With the rate at which CMOS process technology has been expanding on all fronts during the last 20 years, older bipolar technology seems to be on its way out. CMOS devices are everywhere—in analog, digital, and even the RF domain. Some CMOS proponents believe it will completely displace bipolar in the analog sector and dominate the RF region in the near future.
But that is unlikely. With confidence, bipolar supporters have been refurbishing and polishing the technology for the last two decades. And, a recent spurt of activity suggests that it is very much alive and certainly healthy and growing.

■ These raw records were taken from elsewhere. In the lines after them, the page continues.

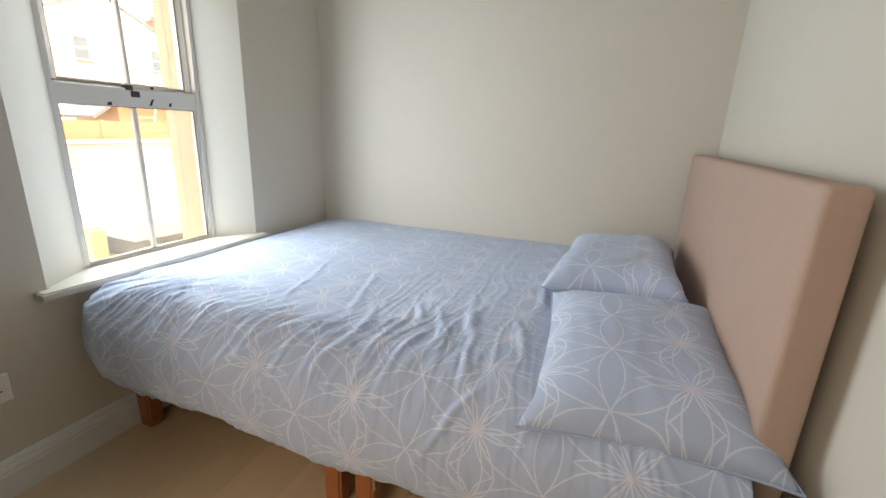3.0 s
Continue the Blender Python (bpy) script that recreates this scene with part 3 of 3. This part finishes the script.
def make_duvet():
    """Duvet over the bed: rounded over its foot and its near side, hanging to an uneven hem."""
    R, nu, nv = 0.135, 500, 290
    head, foot = 0.085, -1.765
    flat_x, flat_y = head - (foot + R), 2.58 - (BED_Y + R)
    arc = R * math.pi / 2
    len_u = flat_x + arc + 0.10
    verts, coords, faces = [], [], []
    for i in range(nu + 1):
        a = len_u * i / nu
        at_x = max(head - a, foot)
        hem = 0.262 + 0.010 * math.sin(at_x * 9) - 0.058 * max(0.0, min(1.0, (at_x + 0.65) / 0.45)) + 0.014 * noise.noise(Vector((at_x * 6, 1, 1))) + 0.011 * noise.noise(Vector((at_x * 25, 5, 1)))
        fall = flat_y + arc + TOP - R - hem
        for j in range(nv + 1):
            b = fall * j / nv
            def bend(s, flat):
                if s <= flat:
                    return s, 0.0, 0.0
                if s <= flat + arc:
                    q = (s - flat) / R
                    return flat + R * math.sin(q), R * (1 - math.cos(q)), R * math.sin(q)
                return flat + R, R + s - flat - arc, R
            du, zu, eu = bend(a, flat_x)
            dv, zv, ev = bend(b, flat_y)
            x, y = head - du, 2.58 - dv
            if eu > 0 and ev > 0:
                reach = math.hypot(eu, ev)
                if reach > R:
                    x += eu * (1 - R / reach)
                    y += ev * (1 - R / reach)
            drop = (zu ** 3 + zv ** 3) ** (1 / 3)
            z = TOP - drop - 0.020 * min(max((x + 0.38) / 0.12, 0.0), 1.0) * (1.0 if zv == 0 else max(0.0, 1 - zv / 0.1))
            front = min(max((2.58 - y) / 1.2, 0.0), 1.0) if zv == 0 else 1.0
            tuck = max(0.0, (hem + 0.07 - z) / 0.07)
            h = folds(x, b, front) * (1.0 if zv == 0 else max(0.7, 1 - 2.2 * zv))
            h *= 1 - 0.62 * min(max((x + 0.46) / 0.18, 0.0), 1.0)
            belly = 0.030 * math.sin(min(max((TOP - z - 0.05) / 0.28, 0), 1) * math.pi) * (1 if zv > 0 else 0)
            wave = (0.013 * noise.noise(Vector((x * 14, 4, z * 2))) + 0.009 * noise.noise(Vector((x * 36, 9, z * 3)))) * min(1.0, max(0, (TOP - z - 0.15) / 0.15))
            ny = ev / R if zv else 0.0
            nx = eu / R if zu else 0.0
            nz = math.sqrt(max(0.0, 1 - min(1.0, ny * ny + nx * nx)))
            x -= nx * h
            y -= ny * (h + belly + wave) - 0.042 * min(tuck, 1.0) * ny
            z += nz * h
            z += 0.018 * noise.noise(Vector((x * 1.3, y * 1.5, 0))) * nz
            z = max(z, 0.24)
            on_sill = min(max((y - 1.20) / 0.25, 0.0), 1.0)
            z += 0.78 * on_sill * min(zu, R)
            x -= 0.012 * on_sill * nx
            verts.append((x, y, z))
            coords.append((a - 0.79, b - 1.073))
    row = nv + 1
    for i in range(nu):
        for j in range(nv):
            k = i * row + j
            faces.append((k, k + 1, k + row + 1, k + row))
    me = bpy.data.meshes.new("duvet")
    me.from_pydata(verts, [], faces)
    me.materials.append(cotton)
    ob = new("duvet", me)
    printed(ob, coords)
    smooth(ob)
    thick = ob.modifiers.new("thickness", "SOLIDIFY")
    thick.thickness, thick.offset = 0.003, -1
    hem_line = [verts[i * row + nv] for i in range(0, nu + 1, 2)]
    cord("hem", hem_line, 0.0035, plain_cotton, ob, "stitched blue-grey hem")
    return tagged(ob, "creased blue-grey duvet with pale flower line print", "duvet", "bedding")


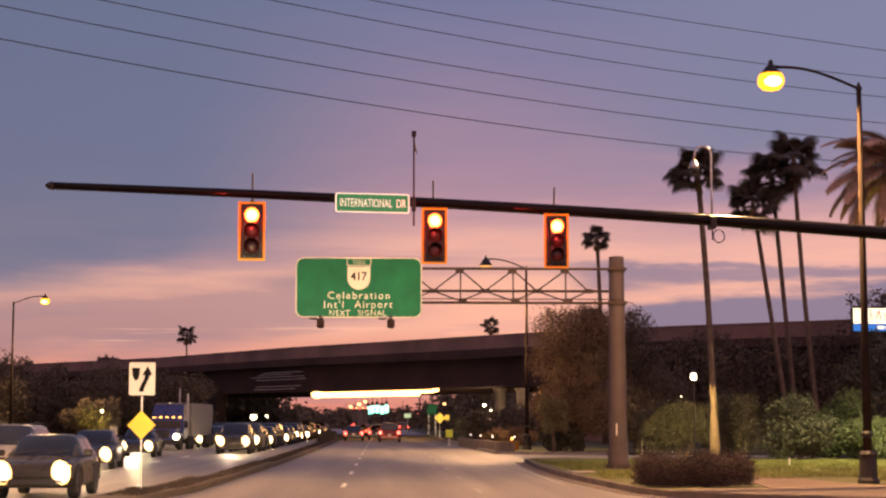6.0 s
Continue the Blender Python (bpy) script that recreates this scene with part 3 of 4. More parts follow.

Just as complementary MOS infused new life and energy into nMOS in the late 1970s, adding complementary pnp transistors to npns has given conventional bipolar a shot in the arm. Subsequently, the complementary-bipolar (CB) process also has dramatically changed to withstand the challenges of modern applications as well as gear up for future needs. Newer materials like silicon germanium (SiGe) further promise to help bipolars maintain their lead in performance and adequately serve applications down the road.
In the last 20 years, the CB process has seen a phenomenal reduction in chip area and power while simultaneously boosting transistor speeds to greater heights. Traditionally, slower pnp transistors in particular have significantly improved in terms of transition-frequency performance.
Also, IC developers have lately migrated from the junction-isolation techniques of the early days to more sophisticated trench or dielectric isolation to substantially cut parasitic capacitance. This in turn enhances amplifier output-drive capability. The result is very low quiescent current, high-output drive, faster speed, and lower distortion. Cost has been checked by going to smaller features and keeping the die size smaller.
For Instance, Analog Devices' CB technology progression table indicates that the supplier's 12-V XFCB-1 technology, introduced in 1992, achieved an fT of 2.5 GHz for pnp and 4 GHz for npn transistors. With enhancements over the years, the same technology, now labeled XFCB-12 and introduced last year, offers 3.5 GHz for pnps and 7 GHz for npns.
Lowering the breakdown voltage to 4.5 V and refining the process has catapulted pnp performance to 12 GHz and npn performance to 20 GHz. Besides scaling voltages, feature sizes have been shrunk from about 6.0 µm to 1.5 µm and below, while power consumption has been drastically reduced. Additionally, the road-map shows that the CB evolution continues, with better performance to come.
Recently, National Semiconductor unwrapped its latest achievement on this front by introducing a new family of high-speed amplifiers that can operate down to 2.7 V. National claims that its VP10 CB process can provide a high-speed op amp with a 1-V minimum supply voltage and a gain-bandwidth product of 100 MHz. That's an accomplishment indeed!
Other CB backers include Texas Instruments' Burr-Brown division and Elantec Semiconductor. With broadband communications and other high-bandwidth applications on the rise, both are busy cranking out high-performance line drivers, video amplifiers, and other high-end op amps and analog circuits that are beyond the reach of CMOS.
No doubt, CMOS will continue to improve and further encroach on bipolar territory. But there will always be applications whose requirements will be far more stringent. And, CB or some other form of bipolar will be there to serve the needs of analog designers.